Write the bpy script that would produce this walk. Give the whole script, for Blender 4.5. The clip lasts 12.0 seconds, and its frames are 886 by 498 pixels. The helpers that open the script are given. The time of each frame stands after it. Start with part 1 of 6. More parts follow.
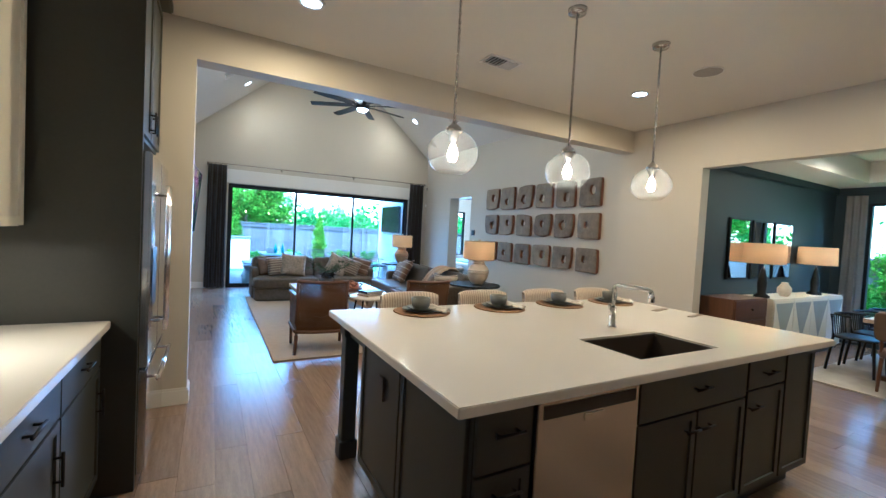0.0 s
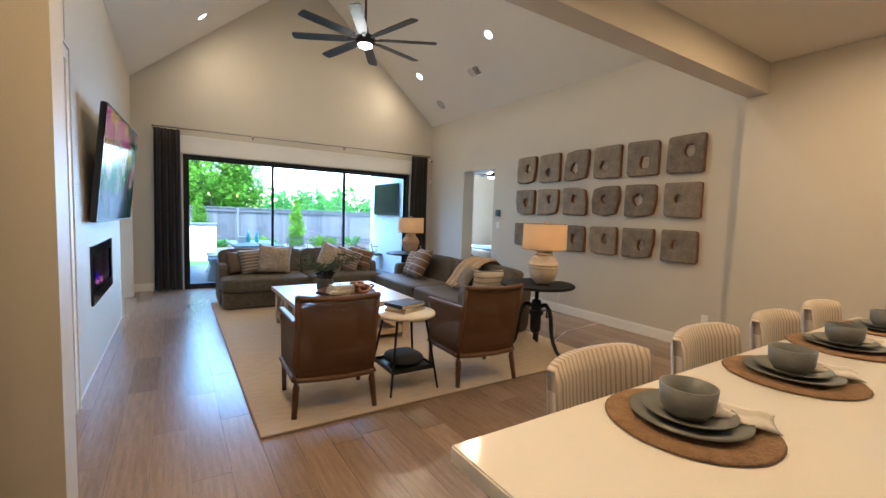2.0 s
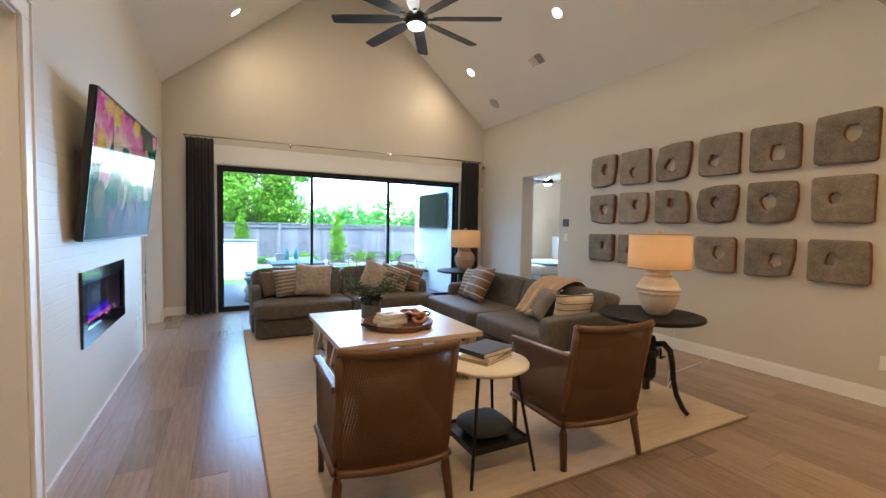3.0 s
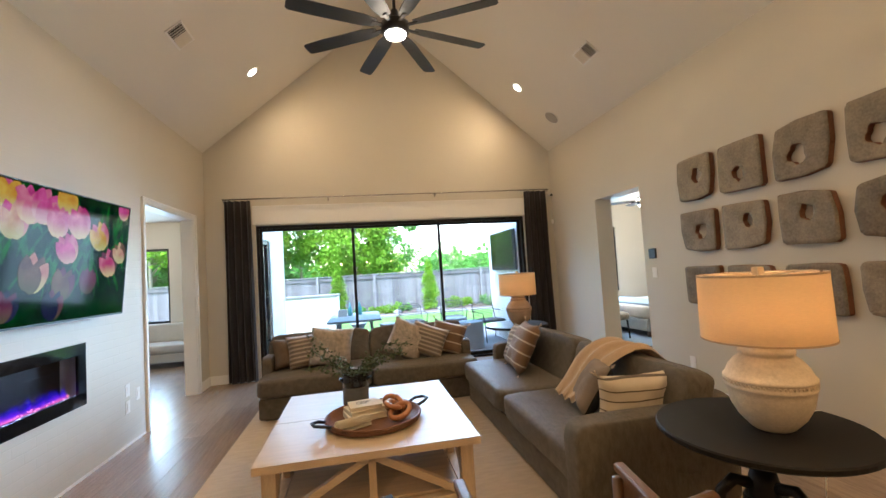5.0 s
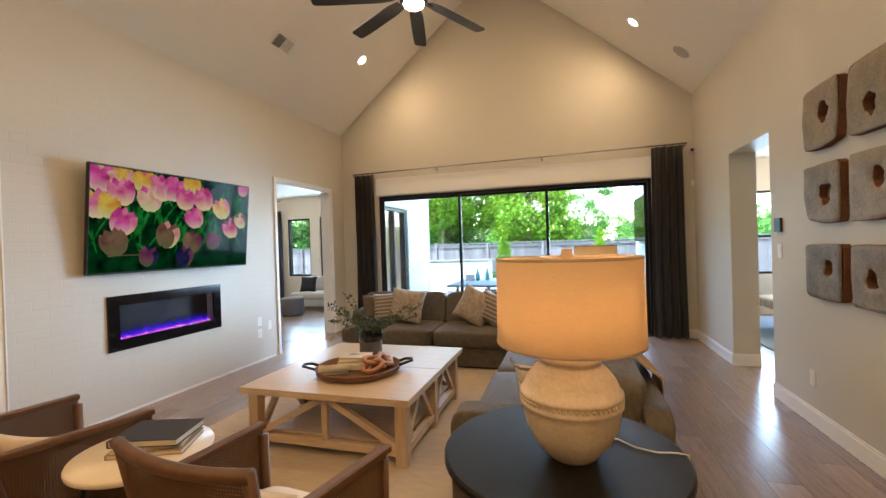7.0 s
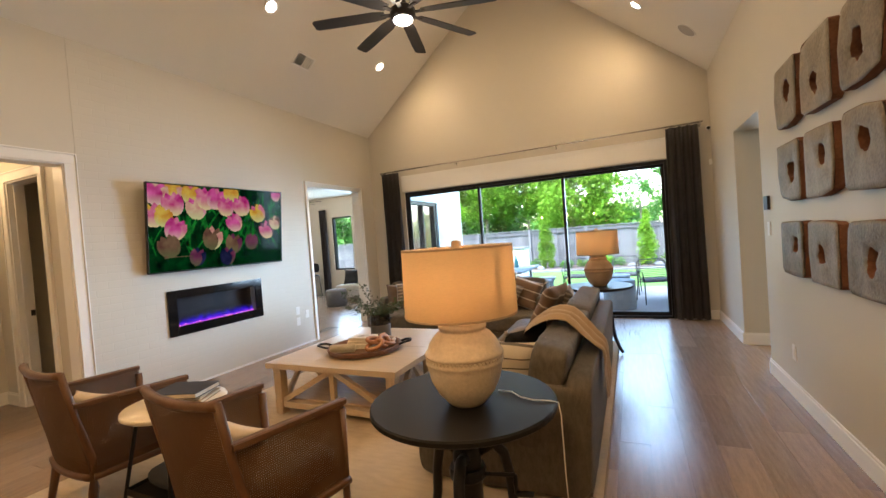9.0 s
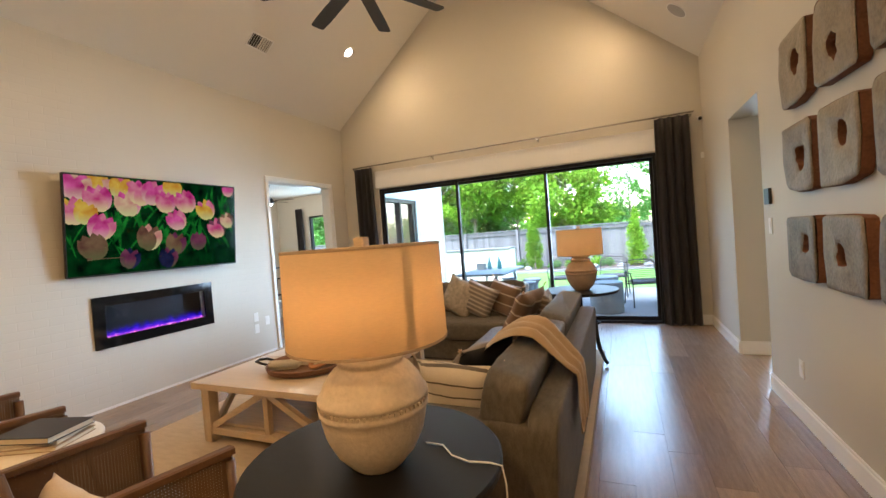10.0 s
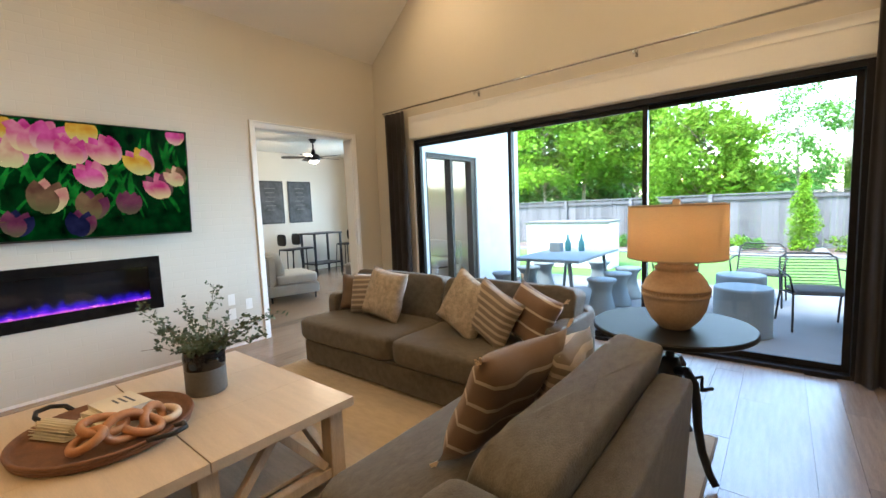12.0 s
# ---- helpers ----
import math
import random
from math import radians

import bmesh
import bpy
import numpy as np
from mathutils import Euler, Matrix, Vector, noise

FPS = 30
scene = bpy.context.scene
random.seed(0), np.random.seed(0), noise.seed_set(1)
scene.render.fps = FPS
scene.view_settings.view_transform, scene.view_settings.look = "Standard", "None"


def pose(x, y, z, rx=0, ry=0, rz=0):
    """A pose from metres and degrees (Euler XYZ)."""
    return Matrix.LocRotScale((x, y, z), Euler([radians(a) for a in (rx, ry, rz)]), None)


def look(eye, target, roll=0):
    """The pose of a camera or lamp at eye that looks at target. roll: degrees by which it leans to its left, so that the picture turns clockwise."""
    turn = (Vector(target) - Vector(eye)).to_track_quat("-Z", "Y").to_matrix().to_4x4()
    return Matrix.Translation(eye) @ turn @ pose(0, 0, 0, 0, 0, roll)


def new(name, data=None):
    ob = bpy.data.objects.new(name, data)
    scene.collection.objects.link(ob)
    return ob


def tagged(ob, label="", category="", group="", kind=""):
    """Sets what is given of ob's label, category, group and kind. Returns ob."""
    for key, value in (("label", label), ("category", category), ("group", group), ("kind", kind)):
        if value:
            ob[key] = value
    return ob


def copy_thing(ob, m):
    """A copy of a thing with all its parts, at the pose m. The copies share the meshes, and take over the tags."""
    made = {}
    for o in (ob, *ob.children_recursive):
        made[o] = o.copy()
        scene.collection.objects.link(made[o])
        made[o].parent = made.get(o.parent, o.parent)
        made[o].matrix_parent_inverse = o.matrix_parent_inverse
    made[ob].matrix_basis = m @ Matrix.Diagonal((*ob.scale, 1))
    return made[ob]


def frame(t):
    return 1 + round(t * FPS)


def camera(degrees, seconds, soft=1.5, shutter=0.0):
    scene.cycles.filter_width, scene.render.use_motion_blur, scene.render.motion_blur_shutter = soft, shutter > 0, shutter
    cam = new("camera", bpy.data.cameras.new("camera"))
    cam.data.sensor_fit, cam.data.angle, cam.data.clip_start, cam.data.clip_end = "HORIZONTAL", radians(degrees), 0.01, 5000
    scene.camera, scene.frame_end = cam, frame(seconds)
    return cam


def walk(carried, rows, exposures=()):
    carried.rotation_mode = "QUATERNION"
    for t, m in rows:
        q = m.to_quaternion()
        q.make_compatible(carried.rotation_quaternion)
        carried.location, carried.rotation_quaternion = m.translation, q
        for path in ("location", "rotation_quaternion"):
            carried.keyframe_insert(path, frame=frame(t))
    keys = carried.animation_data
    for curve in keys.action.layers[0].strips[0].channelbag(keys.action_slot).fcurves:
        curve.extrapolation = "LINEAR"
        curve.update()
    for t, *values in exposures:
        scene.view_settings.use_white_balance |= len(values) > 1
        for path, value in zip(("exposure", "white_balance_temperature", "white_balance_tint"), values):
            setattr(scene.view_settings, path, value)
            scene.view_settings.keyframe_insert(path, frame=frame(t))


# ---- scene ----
cam = camera(93.3, 12.0)
PATH = [
    (0, (0.129, 0.226, 1.492), (1.1, 1.973, 1.418), 3.1),
    (0.5, (0.197, 0.718, 1.474), (1.562, 2.178, 1.41), 3.5),
    (1, (0.221, 1.223, 1.476), (1.647, 2.623, 1.394), 3.4),
    (1.5, (0.234, 1.735, 1.447), (1.504, 3.275, 1.315), 2.7),
    (2, (0.326, 2.266, 1.441), (1.401, 3.945, 1.287), 2.0),
    (2.5, (0.42, 2.779, 1.452), (1.376, 4.53, 1.31), 1.5),
    (3, (0.566, 3.28, 1.417), (1.486, 5.053, 1.32), 1.0),
    (4.8, (1.772, 3.949, 1.507), (2.269, 5.883, 1.607), -3.8),
    (5, (1.998, 3.965, 1.501), (2.392, 5.923, 1.603), -3.6),
    (5.5, (2.455, 3.972, 1.489), (2.594, 5.966, 1.566), -3.5),
    (6, (2.961, 3.997, 1.463), (2.818, 5.991, 1.507), -2.7),
    (6.5, (3.308, 3.986, 1.475), (2.938, 5.951, 1.482), -2.4),
    (7, (3.675, 4.04, 1.453), (3.098, 5.955, 1.439), -1.8),
    (7.5, (3.89, 3.913, 1.445), (3.185, 5.784, 1.417), -1.8),
    (7.7, (3.96, 3.815, 1.44), (3.211, 5.669, 1.404), -2.5),
    (9.5, (4.374, 3.944, 1.442), (3.549, 5.766, 1.393), -4.3),
    (10, (4.375, 4.422, 1.41), (3.587, 6.26, 1.36), -4.3),
    (10.5, (4.345, 4.958, 1.429), (3.592, 6.81, 1.356), -3.8),
    (11, (4.382, 5.502, 1.433), (3.618, 7.347, 1.339), -2.7),
    (11.5, (4.372, 6.059, 1.437), (3.455, 7.833, 1.322), -2.2),
    (12, (4.381, 6.598, 1.431), (3.127, 8.143, 1.239), -2.3),
]
walk(cam, [(t, look(eye, target, roll)) for t, eye, target, roll in PATH],
     exposures=[(0.0, 3.85, 3850, 0), (0.9, 3.45, 4050, 2), (1.5, 3.5, 4400, 4), (2.0, 3.7, 4600, 5), (2.5, 3.75, 4750, 6), (3.5, 3.8, 4950, 8), (5.0, 3.75, 5450, 8), (7.0, 3.75, 5650, 9), (10.0, 3.8, 5750, 9), (11.0, 3.7, 5700, 8), (11.5, 3.65, 5500, 7), (12.0, 3.8, 5750, 6)])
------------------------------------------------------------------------
Starting at the line that contains "setattr(scene.view_settings, path, value)", set down every line up to and including the line that contains "scene.view_settings.keyframe_insert(path, frame=frame(t))", exactly as given, and no other line.

            setattr(scene.view_settings, path, value)
            scene.view_settings.keyframe_insert(path, frame=frame(t))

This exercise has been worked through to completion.